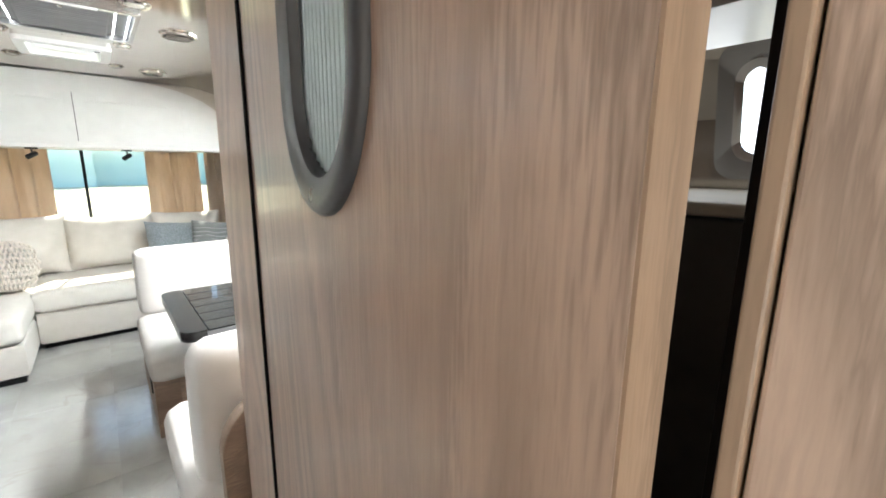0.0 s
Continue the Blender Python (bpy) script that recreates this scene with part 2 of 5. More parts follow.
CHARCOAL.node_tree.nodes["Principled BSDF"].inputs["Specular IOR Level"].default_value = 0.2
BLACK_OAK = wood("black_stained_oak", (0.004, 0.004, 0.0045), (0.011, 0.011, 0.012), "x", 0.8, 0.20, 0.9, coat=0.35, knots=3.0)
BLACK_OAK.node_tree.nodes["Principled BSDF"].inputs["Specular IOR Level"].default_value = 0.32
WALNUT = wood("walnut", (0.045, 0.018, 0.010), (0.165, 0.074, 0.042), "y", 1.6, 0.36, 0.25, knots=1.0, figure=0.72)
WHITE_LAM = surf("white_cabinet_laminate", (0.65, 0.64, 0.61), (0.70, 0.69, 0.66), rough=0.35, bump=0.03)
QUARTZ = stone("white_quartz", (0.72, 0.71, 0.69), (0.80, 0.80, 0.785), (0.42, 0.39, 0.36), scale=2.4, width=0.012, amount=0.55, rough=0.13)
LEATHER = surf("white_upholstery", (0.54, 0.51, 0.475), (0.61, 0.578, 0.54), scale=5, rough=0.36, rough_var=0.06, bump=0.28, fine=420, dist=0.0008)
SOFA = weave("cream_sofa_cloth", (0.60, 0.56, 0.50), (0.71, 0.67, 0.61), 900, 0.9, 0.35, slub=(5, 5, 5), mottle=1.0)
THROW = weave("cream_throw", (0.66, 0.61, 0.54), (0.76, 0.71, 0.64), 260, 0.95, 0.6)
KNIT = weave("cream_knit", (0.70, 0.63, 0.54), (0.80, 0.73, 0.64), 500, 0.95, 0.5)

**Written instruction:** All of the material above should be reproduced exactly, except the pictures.

**Correct output:**
0.0 s
Continue the Blender Python (bpy) script that recreates this scene with part 2 of 5. More parts follow.
CHARCOAL.node_tree.nodes["Principled BSDF"].inputs["Specular IOR Level"].default_value = 0.2
BLACK_OAK = wood("black_stained_oak", (0.004, 0.004, 0.0045), (0.011, 0.011, 0.012), "x", 0.8, 0.20, 0.9, coat=0.35, knots=3.0)
BLACK_OAK.node_tree.nodes["Principled BSDF"].inputs["Specular IOR Level"].default_value = 0.32
WALNUT = wood("walnut", (0.045, 0.018, 0.010), (0.165, 0.074, 0.042), "y", 1.6, 0.36, 0.25, knots=1.0, figure=0.72)
WHITE_LAM = surf("white_cabinet_laminate", (0.65, 0.64, 0.61), (0.70, 0.69, 0.66), rough=0.35, bump=0.03)
QUARTZ = stone("white_quartz", (0.72, 0.71, 0.69), (0.80, 0.80, 0.785), (0.42, 0.39, 0.36), scale=2.4, width=0.012, amount=0.55, rough=0.13)
LEATHER = surf("white_upholstery", (0.54, 0.51, 0.475), (0.61, 0.578, 0.54), scale=5, rough=0.36, rough_var=0.06, bump=0.28, fine=420, dist=0.0008)
SOFA = weave("cream_sofa_cloth", (0.60, 0.56, 0.50), (0.71, 0.67, 0.61), 900, 0.9, 0.35, slub=(5, 5, 5), mottle=1.0)
THROW = weave("cream_throw", (0.66, 0.61, 0.54), (0.76, 0.71, 0.64), 260, 0.95, 0.6)
KNIT = weave("cream_knit", (0.70, 0.63, 0.54), (0.80, 0.73, 0.64), 500, 0.95, 0.5)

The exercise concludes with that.